What is needed:
Count how many lines of the material below have the word "that" and give only the number.
[BEGIN]
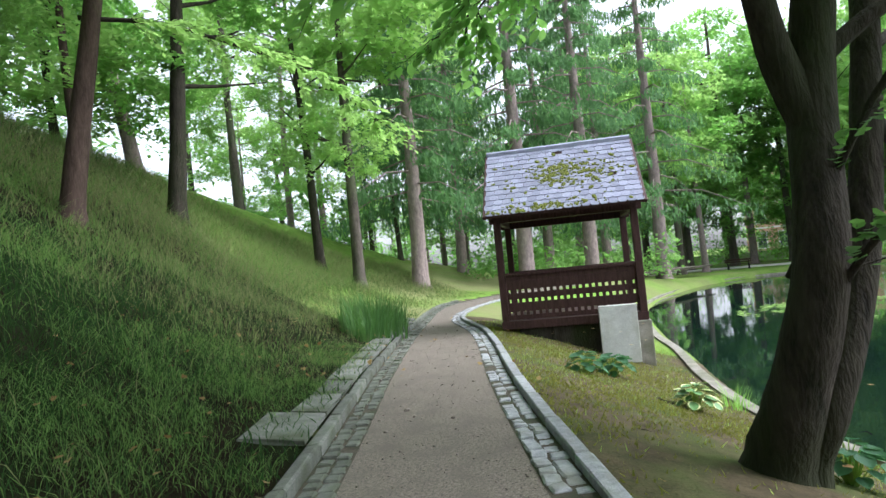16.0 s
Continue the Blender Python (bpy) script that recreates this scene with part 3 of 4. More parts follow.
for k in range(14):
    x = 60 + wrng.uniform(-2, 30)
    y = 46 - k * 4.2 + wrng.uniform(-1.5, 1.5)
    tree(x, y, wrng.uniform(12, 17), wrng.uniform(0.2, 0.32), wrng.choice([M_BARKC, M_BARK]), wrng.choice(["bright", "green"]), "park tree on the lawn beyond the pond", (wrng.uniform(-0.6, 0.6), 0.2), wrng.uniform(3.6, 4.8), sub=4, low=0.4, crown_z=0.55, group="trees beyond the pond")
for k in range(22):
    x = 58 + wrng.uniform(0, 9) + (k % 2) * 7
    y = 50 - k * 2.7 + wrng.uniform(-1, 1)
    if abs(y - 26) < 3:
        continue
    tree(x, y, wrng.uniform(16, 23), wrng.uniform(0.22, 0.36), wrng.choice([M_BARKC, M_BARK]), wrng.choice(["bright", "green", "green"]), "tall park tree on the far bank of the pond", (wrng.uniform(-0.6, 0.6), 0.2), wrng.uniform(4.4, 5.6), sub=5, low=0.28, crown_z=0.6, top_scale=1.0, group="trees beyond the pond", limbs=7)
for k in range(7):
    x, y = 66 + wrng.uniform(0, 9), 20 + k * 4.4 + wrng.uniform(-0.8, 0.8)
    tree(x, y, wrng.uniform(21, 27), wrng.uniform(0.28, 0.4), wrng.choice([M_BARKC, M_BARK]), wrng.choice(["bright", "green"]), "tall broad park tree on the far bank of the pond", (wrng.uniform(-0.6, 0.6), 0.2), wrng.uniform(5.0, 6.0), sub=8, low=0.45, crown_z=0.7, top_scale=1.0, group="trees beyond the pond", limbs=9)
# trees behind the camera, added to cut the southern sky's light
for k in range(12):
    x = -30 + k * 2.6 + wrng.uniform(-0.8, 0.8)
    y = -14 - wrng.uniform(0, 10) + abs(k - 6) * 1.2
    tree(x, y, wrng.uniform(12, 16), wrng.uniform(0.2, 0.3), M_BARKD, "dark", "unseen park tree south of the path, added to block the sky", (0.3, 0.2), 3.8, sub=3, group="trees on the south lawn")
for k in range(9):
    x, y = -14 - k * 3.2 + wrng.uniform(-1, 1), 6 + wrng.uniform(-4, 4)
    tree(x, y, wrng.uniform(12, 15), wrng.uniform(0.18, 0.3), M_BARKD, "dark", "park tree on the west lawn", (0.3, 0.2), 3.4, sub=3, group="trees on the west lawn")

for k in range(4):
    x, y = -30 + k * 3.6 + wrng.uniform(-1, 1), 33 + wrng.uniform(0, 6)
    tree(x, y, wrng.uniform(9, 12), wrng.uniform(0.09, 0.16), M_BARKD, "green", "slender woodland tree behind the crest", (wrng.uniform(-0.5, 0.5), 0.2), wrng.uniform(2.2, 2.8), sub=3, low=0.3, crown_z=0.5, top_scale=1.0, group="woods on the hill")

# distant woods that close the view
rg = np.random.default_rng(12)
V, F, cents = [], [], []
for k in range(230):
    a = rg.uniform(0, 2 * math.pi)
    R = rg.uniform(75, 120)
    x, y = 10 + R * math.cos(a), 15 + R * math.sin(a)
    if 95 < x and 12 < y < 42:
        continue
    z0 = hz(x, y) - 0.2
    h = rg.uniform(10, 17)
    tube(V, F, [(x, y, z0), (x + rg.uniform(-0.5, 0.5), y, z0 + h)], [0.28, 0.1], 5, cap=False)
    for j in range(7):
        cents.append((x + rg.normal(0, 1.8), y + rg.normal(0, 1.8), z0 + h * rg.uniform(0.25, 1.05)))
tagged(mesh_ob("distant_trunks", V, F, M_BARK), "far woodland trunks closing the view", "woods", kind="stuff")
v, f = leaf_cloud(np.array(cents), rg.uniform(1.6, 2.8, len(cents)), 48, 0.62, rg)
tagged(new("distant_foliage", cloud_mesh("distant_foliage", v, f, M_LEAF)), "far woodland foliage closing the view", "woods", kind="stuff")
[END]
[BEGIN]
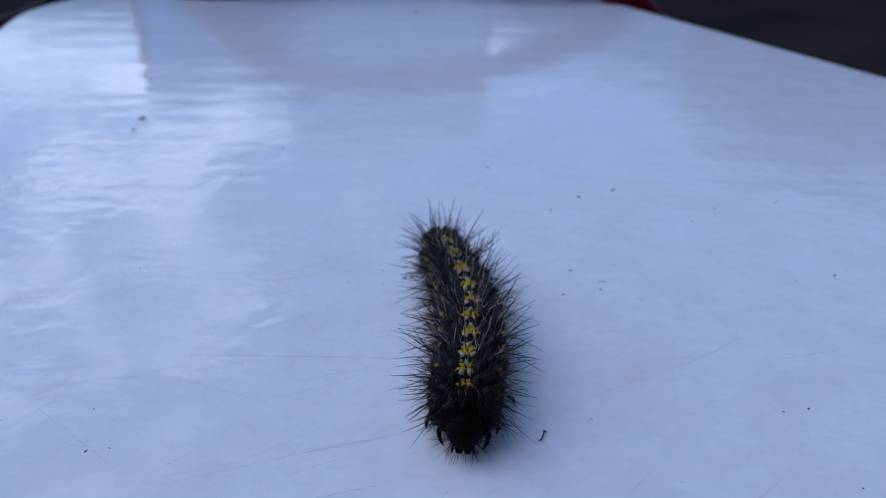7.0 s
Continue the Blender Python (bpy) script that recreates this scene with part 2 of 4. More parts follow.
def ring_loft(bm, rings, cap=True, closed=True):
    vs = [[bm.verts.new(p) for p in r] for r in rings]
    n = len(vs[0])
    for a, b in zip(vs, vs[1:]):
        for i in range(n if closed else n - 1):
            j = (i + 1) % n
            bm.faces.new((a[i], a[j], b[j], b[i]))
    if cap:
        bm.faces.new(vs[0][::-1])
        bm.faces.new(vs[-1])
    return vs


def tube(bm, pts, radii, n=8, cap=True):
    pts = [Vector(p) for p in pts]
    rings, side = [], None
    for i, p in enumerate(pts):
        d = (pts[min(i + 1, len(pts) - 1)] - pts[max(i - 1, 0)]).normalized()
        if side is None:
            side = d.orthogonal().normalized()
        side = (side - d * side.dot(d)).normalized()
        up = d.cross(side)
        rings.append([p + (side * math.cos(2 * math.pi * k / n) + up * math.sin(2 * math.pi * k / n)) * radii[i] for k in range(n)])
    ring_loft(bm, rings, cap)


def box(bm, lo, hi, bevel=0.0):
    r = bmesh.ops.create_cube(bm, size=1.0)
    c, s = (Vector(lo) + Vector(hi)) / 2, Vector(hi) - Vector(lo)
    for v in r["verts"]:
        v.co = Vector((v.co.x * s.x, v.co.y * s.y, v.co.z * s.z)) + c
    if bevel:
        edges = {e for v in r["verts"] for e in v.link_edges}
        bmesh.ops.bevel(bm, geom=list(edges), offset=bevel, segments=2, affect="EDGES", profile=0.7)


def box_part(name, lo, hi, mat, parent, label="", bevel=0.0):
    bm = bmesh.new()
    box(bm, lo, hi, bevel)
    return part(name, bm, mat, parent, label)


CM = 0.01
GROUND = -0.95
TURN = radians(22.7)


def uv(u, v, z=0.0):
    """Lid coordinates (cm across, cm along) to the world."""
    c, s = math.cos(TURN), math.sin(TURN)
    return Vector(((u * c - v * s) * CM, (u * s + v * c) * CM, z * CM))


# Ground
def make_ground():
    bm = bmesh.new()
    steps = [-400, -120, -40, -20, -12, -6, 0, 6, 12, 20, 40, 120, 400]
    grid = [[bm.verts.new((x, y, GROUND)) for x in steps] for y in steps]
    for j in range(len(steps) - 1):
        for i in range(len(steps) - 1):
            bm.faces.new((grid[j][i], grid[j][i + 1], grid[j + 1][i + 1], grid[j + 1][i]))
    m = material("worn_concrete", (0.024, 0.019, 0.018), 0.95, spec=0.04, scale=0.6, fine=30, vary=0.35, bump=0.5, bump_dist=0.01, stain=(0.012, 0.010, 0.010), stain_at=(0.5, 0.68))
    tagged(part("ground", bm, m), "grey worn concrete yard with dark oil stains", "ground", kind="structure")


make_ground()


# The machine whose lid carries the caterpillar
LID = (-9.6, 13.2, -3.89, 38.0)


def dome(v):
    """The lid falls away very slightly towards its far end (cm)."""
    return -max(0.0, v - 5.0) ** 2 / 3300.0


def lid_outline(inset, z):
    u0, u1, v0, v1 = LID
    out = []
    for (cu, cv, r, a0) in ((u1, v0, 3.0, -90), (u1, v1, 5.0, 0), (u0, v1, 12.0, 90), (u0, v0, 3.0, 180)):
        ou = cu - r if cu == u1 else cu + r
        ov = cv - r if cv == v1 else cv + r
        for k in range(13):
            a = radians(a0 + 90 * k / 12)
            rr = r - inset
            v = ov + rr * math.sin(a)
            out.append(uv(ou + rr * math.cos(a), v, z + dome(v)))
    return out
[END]
[BEGIN]
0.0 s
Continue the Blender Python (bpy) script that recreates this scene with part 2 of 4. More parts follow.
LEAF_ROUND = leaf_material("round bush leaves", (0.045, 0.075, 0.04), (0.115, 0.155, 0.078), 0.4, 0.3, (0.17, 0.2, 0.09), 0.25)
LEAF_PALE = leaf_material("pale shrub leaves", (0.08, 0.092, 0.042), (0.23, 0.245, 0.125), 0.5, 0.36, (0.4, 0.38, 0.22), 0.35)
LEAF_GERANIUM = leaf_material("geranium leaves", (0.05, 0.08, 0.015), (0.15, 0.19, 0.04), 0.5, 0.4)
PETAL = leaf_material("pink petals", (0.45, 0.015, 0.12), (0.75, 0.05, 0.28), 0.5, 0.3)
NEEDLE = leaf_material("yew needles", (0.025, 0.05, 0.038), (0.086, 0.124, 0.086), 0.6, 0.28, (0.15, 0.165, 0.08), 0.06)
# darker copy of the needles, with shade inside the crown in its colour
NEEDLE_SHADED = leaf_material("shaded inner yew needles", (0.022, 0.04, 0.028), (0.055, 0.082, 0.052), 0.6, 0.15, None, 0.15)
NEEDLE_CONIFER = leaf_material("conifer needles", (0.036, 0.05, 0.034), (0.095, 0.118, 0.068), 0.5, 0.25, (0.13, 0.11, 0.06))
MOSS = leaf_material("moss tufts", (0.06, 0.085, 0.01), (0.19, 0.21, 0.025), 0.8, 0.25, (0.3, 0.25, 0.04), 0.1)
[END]
Reply to the task:
4